“You’re tearing me apart!”
So spat James Dean in the opening confrontation between drunken teenager, ineffectual father and overbearing mother at the police station in Rebel Without A Cause -- a single gut-wrenching line that captures perfectly the festering angst of juvenilia.
Nicolas Ray’s juvenile-delinquent melodrama seethes with pathos and psycho-sexual dysfunction. At its core, the central issue that drives the young characters -- Dean’s Jim Stark, Natalie Wood’s Judy, and Sal Mineo’s Plato -- to rebellion is a lack of strong father figures. Stark’s pathetic, emasculated old man (Jim Backus) disgusts his son. He even wears an apron and scurries to clean up a spilled mess so Jim’s pill-popping neurotic shrew of a mother won’t find out. Plato’s father went splitsville when Plato was still a baby. His mother globetrots, leaving Plato in the charge of a kindly black nurse (Marietta Canty). Creepiest parent of all, Judy’s father is obviously sexually attracted to his budding daughter, but so ashamed of himself that he’s taken to physically and mentally abusing Judy, calling her a “little tramp.”

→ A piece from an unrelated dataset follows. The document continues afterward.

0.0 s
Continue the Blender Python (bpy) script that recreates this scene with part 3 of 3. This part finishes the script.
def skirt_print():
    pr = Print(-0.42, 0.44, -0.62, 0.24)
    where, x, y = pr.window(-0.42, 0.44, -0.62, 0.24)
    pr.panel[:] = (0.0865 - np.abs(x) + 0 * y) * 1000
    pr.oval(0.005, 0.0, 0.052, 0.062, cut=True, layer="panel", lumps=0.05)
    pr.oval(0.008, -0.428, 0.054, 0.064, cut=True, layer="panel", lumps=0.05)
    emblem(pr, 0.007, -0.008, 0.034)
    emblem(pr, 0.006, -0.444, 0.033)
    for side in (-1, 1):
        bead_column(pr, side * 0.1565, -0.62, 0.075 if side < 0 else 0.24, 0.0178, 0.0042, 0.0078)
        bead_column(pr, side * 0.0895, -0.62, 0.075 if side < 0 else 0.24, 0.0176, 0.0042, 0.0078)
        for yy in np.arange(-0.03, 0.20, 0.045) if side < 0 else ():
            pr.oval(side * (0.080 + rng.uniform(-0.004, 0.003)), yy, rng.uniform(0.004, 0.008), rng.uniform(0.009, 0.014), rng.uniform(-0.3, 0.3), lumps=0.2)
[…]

(Interestingly enough, none of the parents are named. They are merely referred to in the film and the credits as “Jim’s father,” “Judy’s mother,” etc.)

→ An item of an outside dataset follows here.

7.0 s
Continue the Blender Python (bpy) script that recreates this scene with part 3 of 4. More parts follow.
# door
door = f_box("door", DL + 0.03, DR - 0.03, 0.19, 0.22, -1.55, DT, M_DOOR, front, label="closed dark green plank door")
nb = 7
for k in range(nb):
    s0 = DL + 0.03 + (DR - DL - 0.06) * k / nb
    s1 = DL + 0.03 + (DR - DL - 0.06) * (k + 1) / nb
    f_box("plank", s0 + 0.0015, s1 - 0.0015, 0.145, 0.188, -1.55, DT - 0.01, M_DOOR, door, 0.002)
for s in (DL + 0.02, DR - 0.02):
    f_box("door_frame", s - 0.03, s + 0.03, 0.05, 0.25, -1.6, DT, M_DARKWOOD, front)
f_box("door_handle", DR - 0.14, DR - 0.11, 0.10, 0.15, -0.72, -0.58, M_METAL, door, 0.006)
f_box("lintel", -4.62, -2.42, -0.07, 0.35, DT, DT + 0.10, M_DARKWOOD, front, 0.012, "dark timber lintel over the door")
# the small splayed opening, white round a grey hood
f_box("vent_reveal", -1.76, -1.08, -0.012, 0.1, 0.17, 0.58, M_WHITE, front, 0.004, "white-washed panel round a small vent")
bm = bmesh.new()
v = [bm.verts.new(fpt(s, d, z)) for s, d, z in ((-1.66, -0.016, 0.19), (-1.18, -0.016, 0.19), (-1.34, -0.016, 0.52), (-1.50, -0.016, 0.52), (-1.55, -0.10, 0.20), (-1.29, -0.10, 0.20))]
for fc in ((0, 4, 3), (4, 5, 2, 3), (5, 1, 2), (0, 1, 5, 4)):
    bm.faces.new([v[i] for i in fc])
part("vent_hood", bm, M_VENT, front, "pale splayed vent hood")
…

Plato is drawn to Jim as a sort of surrogate father, constructing an elaborate fantasy around living as Jim’s son. Eventually, as more and more tragedy befalls them (all within a 24-hour period), Jim and Judy and Plato do form a “family,” the ideal unit that has thus far in life eluded them. Of course, the film builds to a famously tragic conclusion and Jim, Judy and Plato’s brief moments of a perfect life are torn apart, as well.
Rebel Without A Cause is beautifully photographed by Ernest Haller, bathed in rich, symbolic primary colors (a Nicolas Ray trademark.) Ray was nominated for a Best Director Oscar. The cast, especially James Dean, is brilliant.